Pada suatu hari, setelah Jamuka mencerca Temujin dengan cara yang menyakitkan hati, Temujin segera berkonsultasi dengan sang Ibu tentang bagaimana seharusnya ia menanggapinya. Dalam diskusi terebut, Borte, istri dari Temujin, menyela pembicaraannya. Borte menekankan bahwa sebaiknya Temujin segera memutuskan hubungannya dengan Jamuka dan semua pengikut dari Temujin harus memisahkan diri dari kelompok Jamuka. Setuju dengan masukan ini, Temujin bersama dengan para pengikutnya (yang sebagian juga merupakan pengikut dari Jamuka) kabur dari perkemahan secara sembunyi-sembunyi. Malam itu merupakan awal dari dua dekade peperangan sengit antara kawan yang telah menjadi lawan.
Seiring dengan berjalannya waktu, baik Temujin maupun Jamuka mendapatkan semakin banyak pengikut. Berbagai macam keluarga dan klan Mongol bersedia untuk menyatakan kesetiaannya kepada salah satu kelompok; membentuk persekutuan yang terus menerus berubah karena alasan-alasan pragmatis. Tahun demi tahun berlalu tanpa salah satu dari kedua kelompok ini mengungguli yang lainnya (dalam segi jumlah pengikut). Pada akhirnya, di musim panas tahun 1189, saat Temujin berusia 27 tahun, dia memutuskan untuk membuat langkah yang berani, yakni dengan menyatakan dirinya sebagai pemilik gelar khan – atau ketua dari grup etnik Mongol. Melalui langkahnya, ia berharap dapat memikat lebih banyak pengikut Jamuka sehingga ia benar-benar menjadi seorang khan yang diakui, dan tidak hanya sekedar nama.

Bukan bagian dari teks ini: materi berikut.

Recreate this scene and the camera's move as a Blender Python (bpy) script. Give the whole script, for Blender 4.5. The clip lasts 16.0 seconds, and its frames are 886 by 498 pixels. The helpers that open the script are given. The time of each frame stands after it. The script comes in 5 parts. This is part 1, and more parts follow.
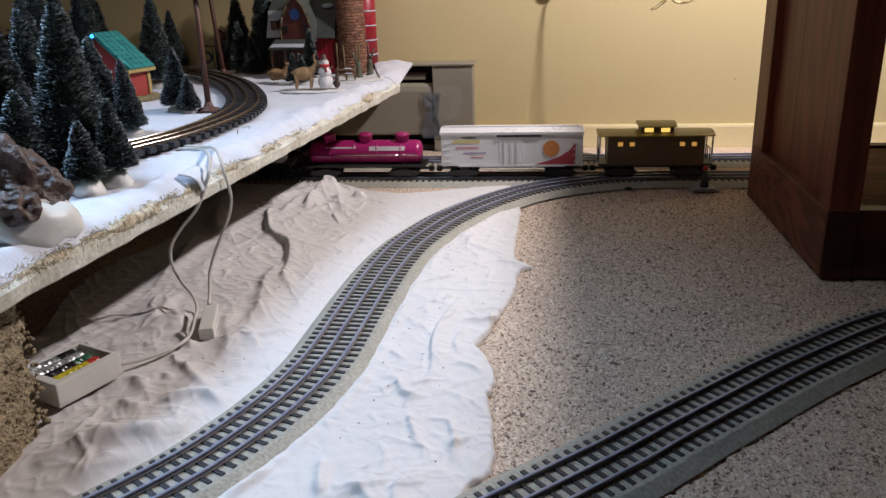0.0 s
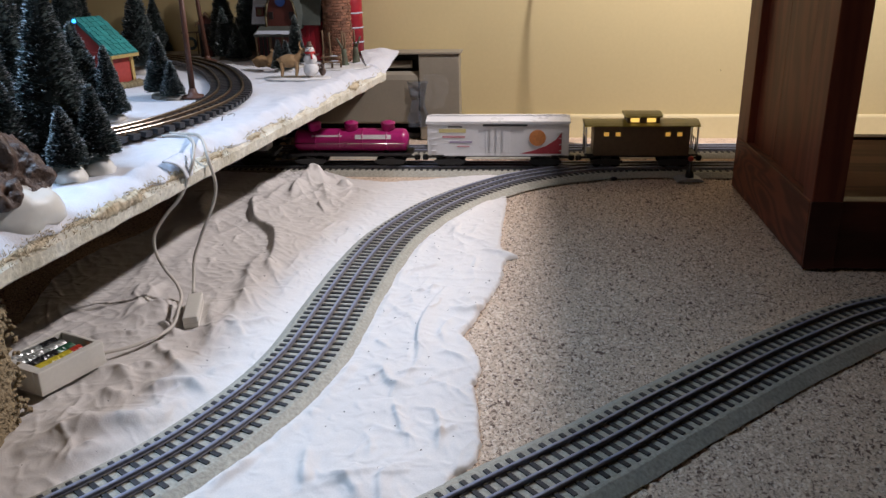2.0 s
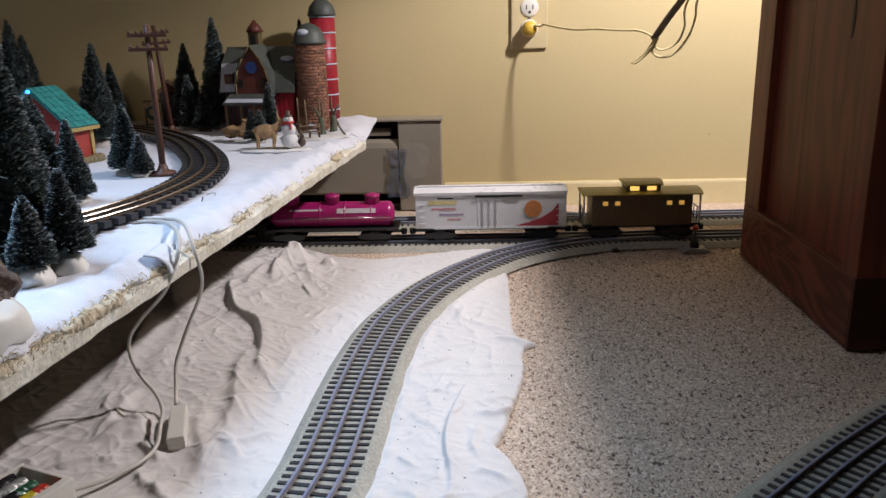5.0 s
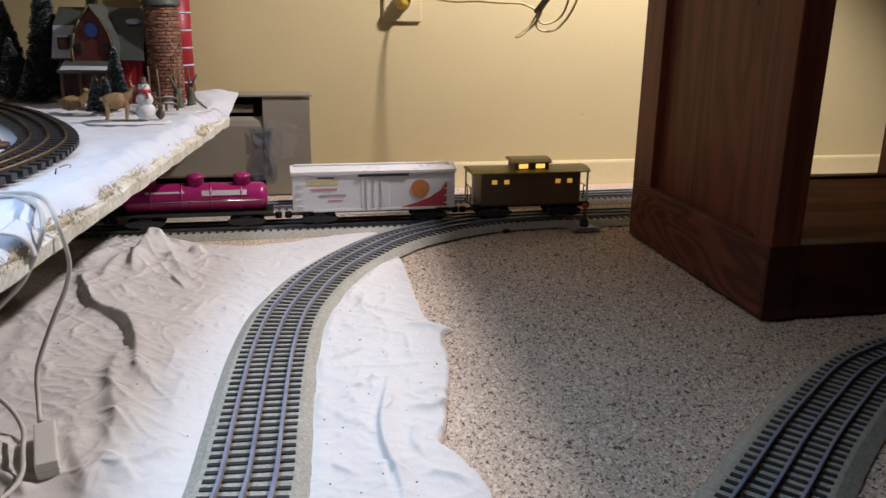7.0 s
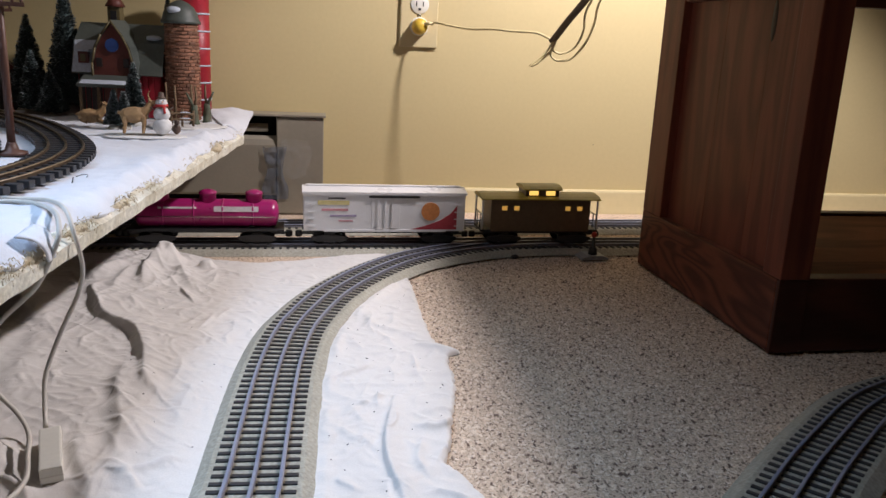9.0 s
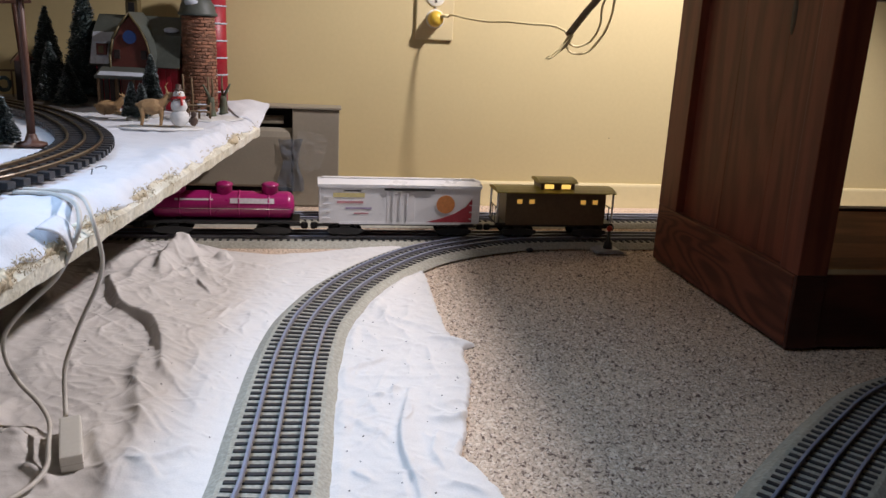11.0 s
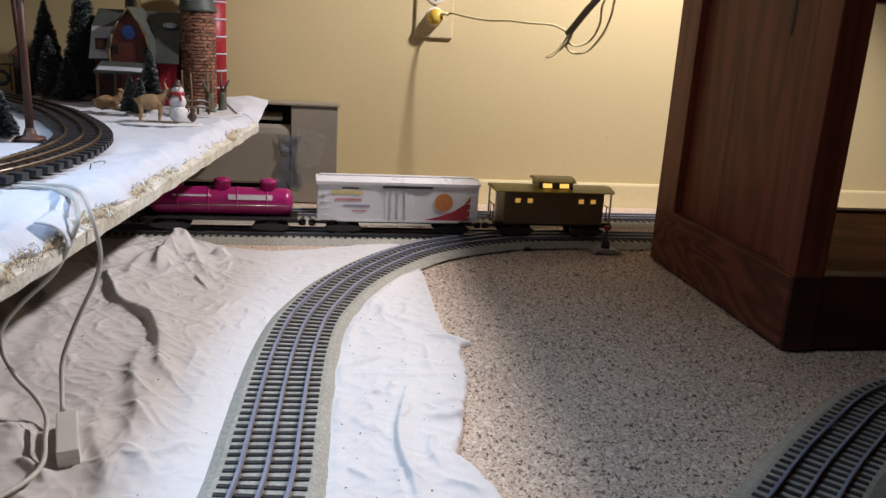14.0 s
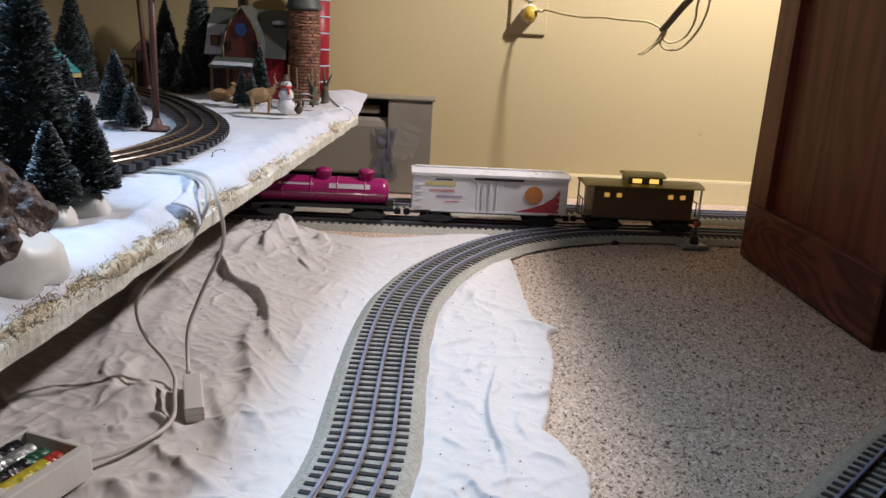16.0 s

Setelah Temujin menyatakan gelarnya, dia menyusun sebuah struktur kekuatan yang baru untuk klannya, memilih asisten, pemanah dan pengawal yang tepat. Tentunya, dalam pemilihan anggota/pasukan ini, Temujin mendasarkannya pada kemampuan dari individu yang bersangkutan alih-alih berdasarkan pada “hubungan” yang dimiliki oleh Temujin dengan individu tersebut. Bagi masyarakat Mongol pada waktu itu, penerapan kebijakan ini merupakan sebuah perubahan yang radikal. Karena kebijakan ini pula, Temujin Khan berani untuk melaksanakan serangan ke tanah asing yang tidak termasuk ke dalam klan Mongol. Perlahan, kekuasaan dan pengikutnya pun bertambah luas dan besar.

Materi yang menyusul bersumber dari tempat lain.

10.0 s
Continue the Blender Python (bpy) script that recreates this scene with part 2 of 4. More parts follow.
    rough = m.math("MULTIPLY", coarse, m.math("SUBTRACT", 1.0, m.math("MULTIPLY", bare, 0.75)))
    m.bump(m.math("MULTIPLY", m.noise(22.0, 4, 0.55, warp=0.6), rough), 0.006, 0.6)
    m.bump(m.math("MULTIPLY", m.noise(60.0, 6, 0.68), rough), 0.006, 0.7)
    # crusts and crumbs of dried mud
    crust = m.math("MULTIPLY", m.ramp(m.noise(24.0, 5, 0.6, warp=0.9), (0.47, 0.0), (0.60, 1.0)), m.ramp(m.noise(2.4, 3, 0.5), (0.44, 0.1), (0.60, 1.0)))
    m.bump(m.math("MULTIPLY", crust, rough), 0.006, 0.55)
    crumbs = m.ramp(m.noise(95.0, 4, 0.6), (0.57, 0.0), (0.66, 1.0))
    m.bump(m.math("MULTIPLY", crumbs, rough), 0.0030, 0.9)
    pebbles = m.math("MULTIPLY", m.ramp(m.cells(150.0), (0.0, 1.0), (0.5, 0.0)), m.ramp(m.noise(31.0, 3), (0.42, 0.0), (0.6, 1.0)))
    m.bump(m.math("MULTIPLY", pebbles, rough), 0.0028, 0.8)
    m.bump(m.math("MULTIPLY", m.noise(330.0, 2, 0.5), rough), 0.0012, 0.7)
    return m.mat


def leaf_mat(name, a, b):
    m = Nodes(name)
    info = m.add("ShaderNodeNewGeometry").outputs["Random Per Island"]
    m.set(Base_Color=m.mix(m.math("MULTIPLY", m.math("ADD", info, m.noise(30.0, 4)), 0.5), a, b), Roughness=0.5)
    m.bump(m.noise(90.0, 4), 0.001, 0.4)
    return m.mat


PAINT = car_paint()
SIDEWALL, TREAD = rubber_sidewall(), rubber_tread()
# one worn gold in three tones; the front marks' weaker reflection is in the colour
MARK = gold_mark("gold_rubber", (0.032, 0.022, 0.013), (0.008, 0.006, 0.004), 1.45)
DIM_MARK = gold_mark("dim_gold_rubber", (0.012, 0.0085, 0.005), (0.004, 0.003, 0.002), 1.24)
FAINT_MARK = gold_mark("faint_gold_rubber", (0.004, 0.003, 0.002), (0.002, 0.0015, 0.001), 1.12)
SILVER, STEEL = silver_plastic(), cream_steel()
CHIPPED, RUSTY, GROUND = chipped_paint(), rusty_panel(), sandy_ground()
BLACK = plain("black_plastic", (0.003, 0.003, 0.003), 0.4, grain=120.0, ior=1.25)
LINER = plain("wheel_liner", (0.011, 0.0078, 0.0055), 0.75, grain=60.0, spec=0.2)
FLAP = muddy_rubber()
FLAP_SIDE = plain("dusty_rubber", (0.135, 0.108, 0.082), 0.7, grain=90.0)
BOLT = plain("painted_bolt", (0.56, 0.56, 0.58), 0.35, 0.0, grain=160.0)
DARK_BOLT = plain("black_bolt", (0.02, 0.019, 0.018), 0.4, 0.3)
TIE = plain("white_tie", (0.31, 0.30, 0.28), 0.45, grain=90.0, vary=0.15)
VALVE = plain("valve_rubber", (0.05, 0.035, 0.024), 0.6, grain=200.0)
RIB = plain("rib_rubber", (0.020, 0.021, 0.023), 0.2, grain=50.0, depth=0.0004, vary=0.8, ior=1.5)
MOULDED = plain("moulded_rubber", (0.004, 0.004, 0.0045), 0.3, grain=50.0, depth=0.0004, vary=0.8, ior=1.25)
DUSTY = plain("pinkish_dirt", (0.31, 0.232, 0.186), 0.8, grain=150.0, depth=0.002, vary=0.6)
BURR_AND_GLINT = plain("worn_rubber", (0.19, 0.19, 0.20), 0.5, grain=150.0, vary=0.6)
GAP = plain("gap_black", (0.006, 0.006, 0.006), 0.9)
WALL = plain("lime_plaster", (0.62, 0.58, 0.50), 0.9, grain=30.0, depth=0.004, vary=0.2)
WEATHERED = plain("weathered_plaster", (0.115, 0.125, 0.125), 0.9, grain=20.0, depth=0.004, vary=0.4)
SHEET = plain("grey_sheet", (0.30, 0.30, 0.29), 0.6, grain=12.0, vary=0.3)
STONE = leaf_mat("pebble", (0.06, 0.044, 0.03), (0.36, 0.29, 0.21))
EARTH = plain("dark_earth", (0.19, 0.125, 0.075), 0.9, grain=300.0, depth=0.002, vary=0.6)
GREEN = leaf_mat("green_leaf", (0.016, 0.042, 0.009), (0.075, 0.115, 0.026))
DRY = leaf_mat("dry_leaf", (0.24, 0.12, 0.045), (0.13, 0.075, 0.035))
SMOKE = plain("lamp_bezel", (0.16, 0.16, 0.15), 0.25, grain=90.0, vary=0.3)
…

Sejalan dengan pertumbuhannya, Temujin mulai untuk membentuk perubahan-perubahan yang lebih radikal; kebijakan tentang penjarahan merupakan salah satunya. Sebelumnya, pasukan selalu bergegas untuk menjarah barang-barang dari klan yang mereka kalahkan, dan membiarkan pasukan musuh yang masih hidup untuk melarikan diri. Namun kebiasaan ini memberikan kesempatan kepada para pasukan yang kalah untuk kembali menyusun strategi dan melakukan serangan balik (counterattack). Dalam kebijakan yang baru, Temujin memerintahkan pasukannya agar tak ada satupun dari pasukan lawan yang melarikan diri. Pasukan Temujin harus menundukkan semua pasukan lawan yang bertahan untuk menjamin bahwa mereka benar-benar memenangkan peperangan. Setelah proses ini selesai, baru mereka bisa mulai menjarah barang. Semua barang rampasan harus dibawa ke hadapan Temujin sebelum itu semua didistribusikan secara adil kepada para pengikutnya.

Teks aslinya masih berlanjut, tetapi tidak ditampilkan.